An abuse victim is hopeful after winning the first stage in a battle to have a Westminster parliamentary inquiry look into allegations that senior unionist politicians, businessmen and high-level British state agents connived in a paedophile ring at the notorious Kincora care home in Belfast.
Gary Hoy, from east Belfast, was granted leave to seek a judicial review of the decision to downgrade an investigation into Kincora to a local one, based in Banbridge, County Down, and which retired state employees could not be compelled to attend.
Despite strong evidence that Kincora was part of a wider network of abuse, the British government had refused to include it in a wide-ranging parliamentary probe into child molestation.
Mr Hoy entered Kincora as a child with his little brother in the 1970s. The home was run by a member of a unionist paramilitary organisation.

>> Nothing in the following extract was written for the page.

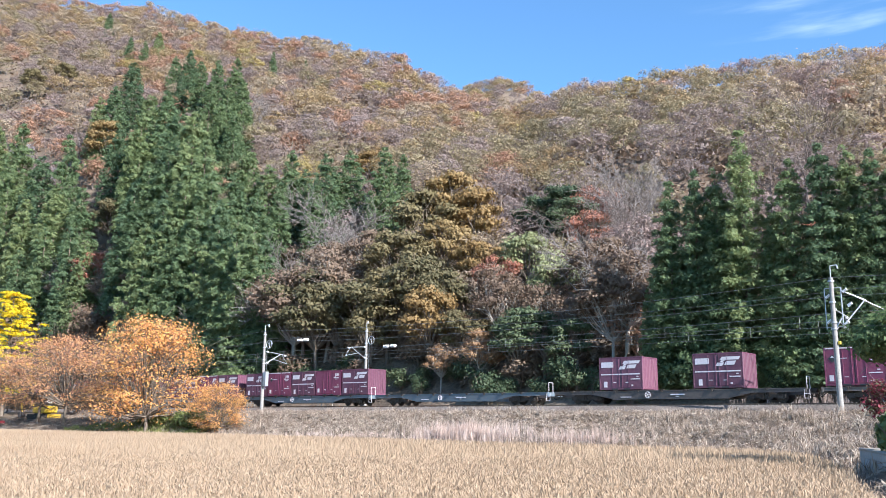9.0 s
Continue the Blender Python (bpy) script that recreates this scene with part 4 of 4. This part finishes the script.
def bogie(e, x):
    bm = bmesh.new()
    for yy in (-0.98, 0.86):
        prism(bm, [(x - 1.3, 0.32), (x - 1.3, 0.56), (x - 0.7, 0.62), (x - 0.35, 0.80), (x + 0.35, 0.80), (x + 0.7, 0.62), (x + 1.3, 0.56), (x + 1.3, 0.32), (x + 1.0, 0.26), (x + 0.55, 0.38), (x + 0.3, 0.24), (x - 0.3, 0.24), (x - 0.55, 0.38), (x - 1.0, 0.26)], yy, yy + 0.12)
        for dx in (-0.95, 0.95):
            box(bm, x + dx - 0.16, x + dx + 0.16, yy - 0.05, yy + 0.14, 0.27, 0.56, 0.02)
        for dx in (-0.14, 0.0, 0.14):
            rod(bm, (x + dx, yy - 0.03, 0.3), (x + dx, yy - 0.03, 0.66), 0.055, None, 8)
    box(bm, x - 0.2, x + 0.2, -0.98, 0.98, 0.5, 0.8)
    part("bogie", bm, M_BOGIE, e, "dark brown bogie frame")
    for dx in (-0.95, 0.95):
        wheelset(e, x + dx)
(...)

The abuse he experienced there severely damaged him in later life.
In a sworn affidavit, Mr Hoy said, “I find it heart-wrenching that there were security men [who] could have been behind the abuse or involved in it ... Because they were in positions of authority or supposed to be protecting the state they get away with it.”
Calls for full scrutiny of the suspected systemic molestation and prostitution of vulnerable youngsters at Kincora has grown ever since three senior staff were jailed in 1981 for abusing boys in their care.
It has long been suspected that well-known figures within the British establishment, including high-ranking civil servants and senior military officers, were involved.
While MI5 has been accused of covering up the sexual abuse to protect an intelligence-gathering operation, the current Tory government retains strong links to some of those facing paedophilia allegations. The late British Home Secretary Leon Brittan, who died last month, was at the centre of allegations involving a paedophile ring operating at Westminster.
Amnesty International describes the abuse at Kincora as “one of the biggest scandals of our age.” The rights group supports victims’ demands for an independent inquiry with full powers.
Patrick Corrigan, Amnesty’s Program Director in the north of Ireland, said the allegations “could scarcely be more serious”.
He said if true, the British security services used vulnerable boys as “nothing more than sexual bait in a blackmail trap”.
One Kincora victim, Richard Kerr, has said he was trafficked to several locations in England being investigated as part of the secret paedophile ring. He was taken from Kincora to Liverpool and to London for abuse at the weekend.
The name ‘Richard NI’ appears in the visitor’s book at the Elm, a regular paedophile meeting place that advertised the availability of boys.
He is now responding to counselling but bears deep emotional and physical scars. “These people trained me to be a prostitute, they trained me. It is the only life I knew. There were lots of people involved because I met lots of people. It wasn’t just one a day - I was meeting about three a day. In England they paid me. In Belfast it was generally little presents like a lighter.”
Granting leave to seek a judicial review, the judge ruled that Mr Hoy had established an arguable case. Outside court, 53-year-old Mr Hoy said he was delighted with the outcome.
“It seems like we are getting there in the end, hopefully,” he said. “I want justice, that’s all I want and the Westminister Inquiry is the best way to get it.”